- _Your instructions_: Drop the images; return everything else in the listing below exactly.

**** Available data ****

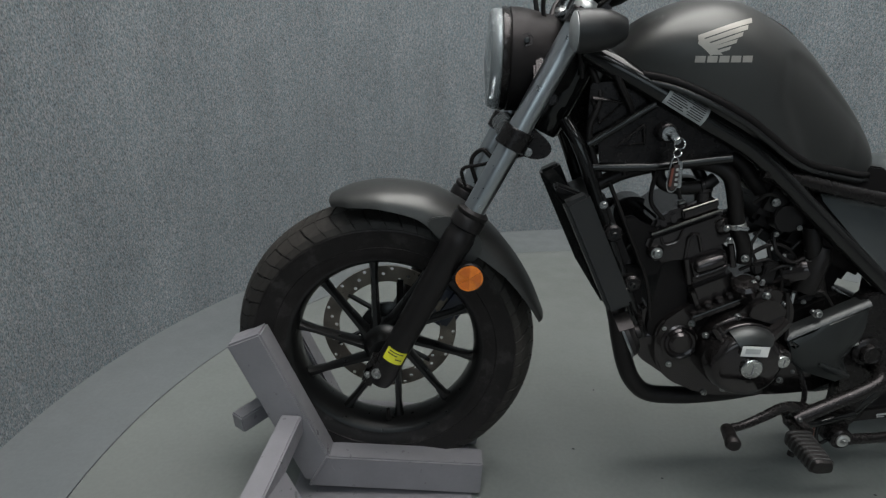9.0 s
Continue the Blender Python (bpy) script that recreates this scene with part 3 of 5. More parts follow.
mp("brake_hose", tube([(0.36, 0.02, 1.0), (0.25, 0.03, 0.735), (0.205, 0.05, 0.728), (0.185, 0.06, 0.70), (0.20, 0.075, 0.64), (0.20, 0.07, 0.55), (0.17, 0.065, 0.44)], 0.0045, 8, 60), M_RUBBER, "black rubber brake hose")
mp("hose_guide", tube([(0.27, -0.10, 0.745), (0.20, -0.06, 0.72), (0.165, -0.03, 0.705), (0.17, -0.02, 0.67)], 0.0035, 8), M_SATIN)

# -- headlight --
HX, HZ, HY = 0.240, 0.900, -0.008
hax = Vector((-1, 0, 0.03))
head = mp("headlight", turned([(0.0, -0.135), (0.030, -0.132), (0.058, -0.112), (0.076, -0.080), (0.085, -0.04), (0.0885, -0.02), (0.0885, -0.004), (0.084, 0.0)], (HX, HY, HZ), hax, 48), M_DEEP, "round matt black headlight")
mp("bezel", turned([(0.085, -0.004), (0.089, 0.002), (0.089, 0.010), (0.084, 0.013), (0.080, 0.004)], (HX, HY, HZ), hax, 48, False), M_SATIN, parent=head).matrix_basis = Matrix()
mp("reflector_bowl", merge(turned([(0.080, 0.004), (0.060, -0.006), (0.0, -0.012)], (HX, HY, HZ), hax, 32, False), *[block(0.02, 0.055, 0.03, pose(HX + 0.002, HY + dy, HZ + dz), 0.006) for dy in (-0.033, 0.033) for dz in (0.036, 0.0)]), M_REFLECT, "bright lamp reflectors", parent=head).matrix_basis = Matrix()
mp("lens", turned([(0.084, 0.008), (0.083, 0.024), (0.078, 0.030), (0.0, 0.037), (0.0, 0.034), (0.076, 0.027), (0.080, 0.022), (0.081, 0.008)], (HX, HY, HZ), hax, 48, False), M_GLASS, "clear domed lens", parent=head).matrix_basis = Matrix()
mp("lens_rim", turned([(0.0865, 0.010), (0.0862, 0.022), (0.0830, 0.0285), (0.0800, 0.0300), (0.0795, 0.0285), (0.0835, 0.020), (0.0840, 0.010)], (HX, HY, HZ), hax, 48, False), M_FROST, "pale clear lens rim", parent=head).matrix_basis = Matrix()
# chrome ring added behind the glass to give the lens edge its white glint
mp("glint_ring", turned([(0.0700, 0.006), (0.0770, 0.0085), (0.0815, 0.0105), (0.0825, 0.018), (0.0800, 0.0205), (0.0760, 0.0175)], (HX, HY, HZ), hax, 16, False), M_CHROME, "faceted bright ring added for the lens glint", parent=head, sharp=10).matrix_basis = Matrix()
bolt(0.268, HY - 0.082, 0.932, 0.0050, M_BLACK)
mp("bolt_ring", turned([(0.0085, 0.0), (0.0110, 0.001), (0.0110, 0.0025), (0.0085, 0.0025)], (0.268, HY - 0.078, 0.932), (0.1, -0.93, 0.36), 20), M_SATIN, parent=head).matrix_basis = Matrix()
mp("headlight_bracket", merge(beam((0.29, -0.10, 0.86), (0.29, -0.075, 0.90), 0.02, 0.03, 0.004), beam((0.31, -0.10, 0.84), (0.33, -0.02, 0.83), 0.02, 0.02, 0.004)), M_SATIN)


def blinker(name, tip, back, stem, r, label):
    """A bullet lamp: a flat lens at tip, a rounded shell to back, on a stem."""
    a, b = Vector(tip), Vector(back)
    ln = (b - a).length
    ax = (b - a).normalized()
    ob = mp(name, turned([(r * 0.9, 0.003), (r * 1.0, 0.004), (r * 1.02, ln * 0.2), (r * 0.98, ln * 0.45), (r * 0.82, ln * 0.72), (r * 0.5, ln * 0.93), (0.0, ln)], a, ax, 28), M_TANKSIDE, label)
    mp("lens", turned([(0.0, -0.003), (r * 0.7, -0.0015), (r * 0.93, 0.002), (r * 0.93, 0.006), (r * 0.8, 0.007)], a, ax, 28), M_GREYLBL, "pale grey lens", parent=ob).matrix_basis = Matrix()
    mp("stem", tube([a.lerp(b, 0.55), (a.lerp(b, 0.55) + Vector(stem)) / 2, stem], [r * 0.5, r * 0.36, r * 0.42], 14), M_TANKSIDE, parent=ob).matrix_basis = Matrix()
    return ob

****

- _Full response_:
9.0 s
Continue the Blender Python (bpy) script that recreates this scene with part 3 of 5. More parts follow.
mp("brake_hose", tube([(0.36, 0.02, 1.0), (0.25, 0.03, 0.735), (0.205, 0.05, 0.728), (0.185, 0.06, 0.70), (0.20, 0.075, 0.64), (0.20, 0.07, 0.55), (0.17, 0.065, 0.44)], 0.0045, 8, 60), M_RUBBER, "black rubber brake hose")
mp("hose_guide", tube([(0.27, -0.10, 0.745), (0.20, -0.06, 0.72), (0.165, -0.03, 0.705), (0.17, -0.02, 0.67)], 0.0035, 8), M_SATIN)

# -- headlight --
HX, HZ, HY = 0.240, 0.900, -0.008
hax = Vector((-1, 0, 0.03))
head = mp("headlight", turned([(0.0, -0.135), (0.030, -0.132), (0.058, -0.112), (0.076, -0.080), (0.085, -0.04), (0.0885, -0.02), (0.0885, -0.004), (0.084, 0.0)], (HX, HY, HZ), hax, 48), M_DEEP, "round matt black headlight")
mp("bezel", turned([(0.085, -0.004), (0.089, 0.002), (0.089, 0.010), (0.084, 0.013), (0.080, 0.004)], (HX, HY, HZ), hax, 48, False), M_SATIN, parent=head).matrix_basis = Matrix()
mp("reflector_bowl", merge(turned([(0.080, 0.004), (0.060, -0.006), (0.0, -0.012)], (HX, HY, HZ), hax, 32, False), *[block(0.02, 0.055, 0.03, pose(HX + 0.002, HY + dy, HZ + dz), 0.006) for dy in (-0.033, 0.033) for dz in (0.036, 0.0)]), M_REFLECT, "bright lamp reflectors", parent=head).matrix_basis = Matrix()
mp("lens", turned([(0.084, 0.008), (0.083, 0.024), (0.078, 0.030), (0.0, 0.037), (0.0, 0.034), (0.076, 0.027), (0.080, 0.022), (0.081, 0.008)], (HX, HY, HZ), hax, 48, False), M_GLASS, "clear domed lens", parent=head).matrix_basis = Matrix()
mp("lens_rim", turned([(0.0865, 0.010), (0.0862, 0.022), (0.0830, 0.0285), (0.0800, 0.0300), (0.0795, 0.0285), (0.0835, 0.020), (0.0840, 0.010)], (HX, HY, HZ), hax, 48, False), M_FROST, "pale clear lens rim", parent=head).matrix_basis = Matrix()
# chrome ring added behind the glass to give the lens edge its white glint
mp("glint_ring", turned([(0.0700, 0.006), (0.0770, 0.0085), (0.0815, 0.0105), (0.0825, 0.018), (0.0800, 0.0205), (0.0760, 0.0175)], (HX, HY, HZ), hax, 16, False), M_CHROME, "faceted bright ring added for the lens glint", parent=head, sharp=10).matrix_basis = Matrix()
bolt(0.268, HY - 0.082, 0.932, 0.0050, M_BLACK)
mp("bolt_ring", turned([(0.0085, 0.0), (0.0110, 0.001), (0.0110, 0.0025), (0.0085, 0.0025)], (0.268, HY - 0.078, 0.932), (0.1, -0.93, 0.36), 20), M_SATIN, parent=head).matrix_basis = Matrix()
mp("headlight_bracket", merge(beam((0.29, -0.10, 0.86), (0.29, -0.075, 0.90), 0.02, 0.03, 0.004), beam((0.31, -0.10, 0.84), (0.33, -0.02, 0.83), 0.02, 0.02, 0.004)), M_SATIN)


def blinker(name, tip, back, stem, r, label):
    """A bullet lamp: a flat lens at tip, a rounded shell to back, on a stem."""
    a, b = Vector(tip), Vector(back)
    ln = (b - a).length
    ax = (b - a).normalized()
    ob = mp(name, turned([(r * 0.9, 0.003), (r * 1.0, 0.004), (r * 1.02, ln * 0.2), (r * 0.98, ln * 0.45), (r * 0.82, ln * 0.72), (r * 0.5, ln * 0.93), (0.0, ln)], a, ax, 28), M_TANKSIDE, label)
    mp("lens", turned([(0.0, -0.003), (r * 0.7, -0.0015), (r * 0.93, 0.002), (r * 0.93, 0.006), (r * 0.8, 0.007)], a, ax, 28), M_GREYLBL, "pale grey lens", parent=ob).matrix_basis = Matrix()
    mp("stem", tube([a.lerp(b, 0.55), (a.lerp(b, 0.55) + Vector(stem)) / 2, stem], [r * 0.5, r * 0.36, r * 0.42], 14), M_TANKSIDE, parent=ob).matrix_basis = Matrix()
    return ob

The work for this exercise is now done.